Lark Witwillow is a potion prodigy, a practiced liar, and a reluctant fugitive with a reputation for vanishing before the pitchforks come out. She didn’t mean to kill the Dreadlord Daltharion, but when he grabbed the wrong vial and drank it without reading the label, she didn’t exactly stop him either.
Now presumed dead herself, Lark slips into Kindlebrook, a heavily warded village where dragons nap in courtyards, retired villains trade recipes, and the shrubbery has a bad habit of catching fire. It’s the perfect place to keep a low profile… provided no one asks about the glamour on her face, the twitchy hatchling at her heels, or the cursed garden that keeps trying to bite her.
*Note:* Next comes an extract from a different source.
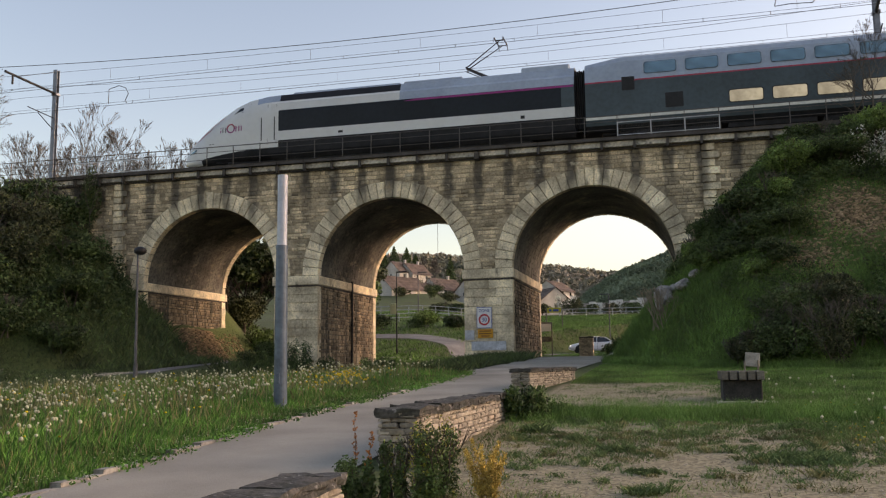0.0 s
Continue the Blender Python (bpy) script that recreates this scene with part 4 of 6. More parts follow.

But secrets have a way of surfacing in Kindlebrook, and magic has a long memory. And when both start asking for more than she’s willing to give, Lark will have to decide whether she’s ready to stop running—or vanish for good.
Magic in Emberlinth:
What it is:
Magic here is relational, rooted in grief, memory, and care. It isn’t claimed, it’s offered. Dragons may grant it. The land may answer. It’s threaded through lullabies, planted in gardens, stirred into tea, and whispered in the dark to someone you hope still hears you. Everything it gives, it remembers.
What it isn’t:
It’s not elemental, inherited, academic, or flashy. You can’t take it, study your way into it, or command it on a whim. Magic taken without permission unravels—fraying, hollowing, and leaving a mark you can’t undo.
The Threadbound live by one truth:
You don’t command magic. You earn it—sometimes with care, sometimes with grief, always with choice.